» WHAT YOU WILL DO: Copy out the material below in full, but not its images.

» LISTED RECORDS:
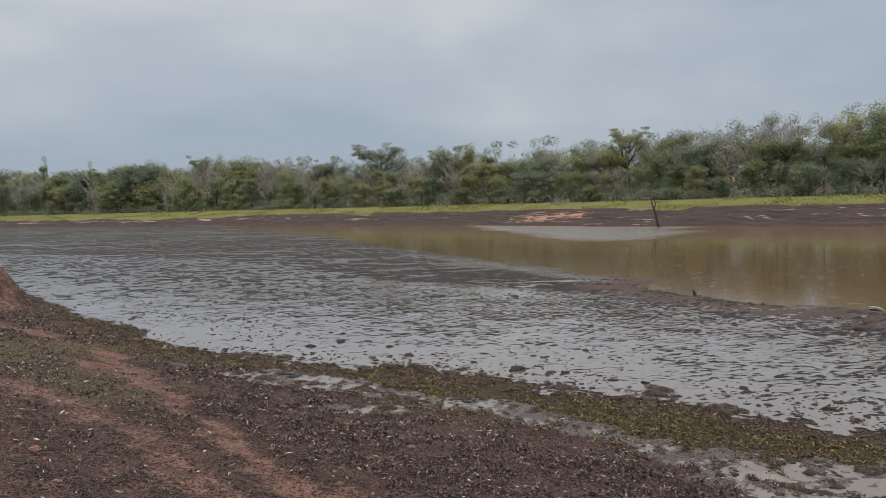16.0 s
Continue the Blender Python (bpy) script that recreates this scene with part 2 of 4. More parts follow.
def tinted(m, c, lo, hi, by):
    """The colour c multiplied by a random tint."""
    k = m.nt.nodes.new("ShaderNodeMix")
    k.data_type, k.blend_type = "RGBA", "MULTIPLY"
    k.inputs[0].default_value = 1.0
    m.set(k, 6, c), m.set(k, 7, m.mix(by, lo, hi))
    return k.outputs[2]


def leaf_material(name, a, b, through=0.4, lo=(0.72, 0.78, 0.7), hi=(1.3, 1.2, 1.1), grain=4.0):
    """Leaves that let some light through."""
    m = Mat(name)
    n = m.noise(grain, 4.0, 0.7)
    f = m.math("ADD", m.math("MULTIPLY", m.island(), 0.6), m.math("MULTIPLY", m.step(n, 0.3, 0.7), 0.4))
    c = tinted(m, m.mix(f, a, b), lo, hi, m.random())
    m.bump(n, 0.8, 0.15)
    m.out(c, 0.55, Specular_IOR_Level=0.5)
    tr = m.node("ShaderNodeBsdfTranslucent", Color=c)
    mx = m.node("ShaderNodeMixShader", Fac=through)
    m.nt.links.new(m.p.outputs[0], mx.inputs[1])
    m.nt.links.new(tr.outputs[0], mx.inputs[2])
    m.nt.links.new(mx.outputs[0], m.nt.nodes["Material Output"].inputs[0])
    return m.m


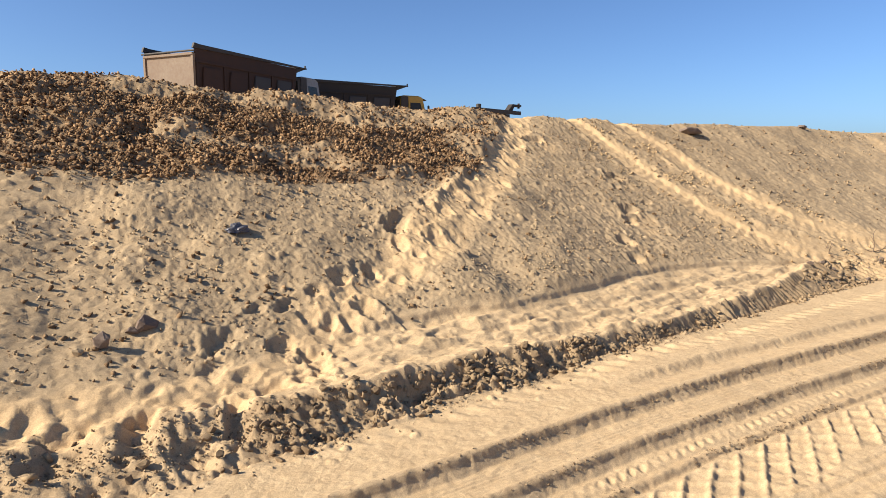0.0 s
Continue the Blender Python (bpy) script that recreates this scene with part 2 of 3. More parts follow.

» EXERCISE SOLUTION:
16.0 s
Continue the Blender Python (bpy) script that recreates this scene with part 2 of 4. More parts follow.
def tinted(m, c, lo, hi, by):
    """The colour c multiplied by a random tint."""
    k = m.nt.nodes.new("ShaderNodeMix")
    k.data_type, k.blend_type = "RGBA", "MULTIPLY"
    k.inputs[0].default_value = 1.0
    m.set(k, 6, c), m.set(k, 7, m.mix(by, lo, hi))
    return k.outputs[2]


def leaf_material(name, a, b, through=0.4, lo=(0.72, 0.78, 0.7), hi=(1.3, 1.2, 1.1), grain=4.0):
    """Leaves that let some light through."""
    m = Mat(name)
    n = m.noise(grain, 4.0, 0.7)
    f = m.math("ADD", m.math("MULTIPLY", m.island(), 0.6), m.math("MULTIPLY", m.step(n, 0.3, 0.7), 0.4))
    c = tinted(m, m.mix(f, a, b), lo, hi, m.random())
    m.bump(n, 0.8, 0.15)
    m.out(c, 0.55, Specular_IOR_Level=0.5)
    tr = m.node("ShaderNodeBsdfTranslucent", Color=c)
    mx = m.node("ShaderNodeMixShader", Fac=through)
    m.nt.links.new(m.p.outputs[0], mx.inputs[1])
    m.nt.links.new(tr.outputs[0], mx.inputs[2])
    m.nt.links.new(mx.outputs[0], m.nt.nodes["Material Output"].inputs[0])
    return m.m


0.0 s
Continue the Blender Python (bpy) script that recreates this scene with part 2 of 3. More parts follow.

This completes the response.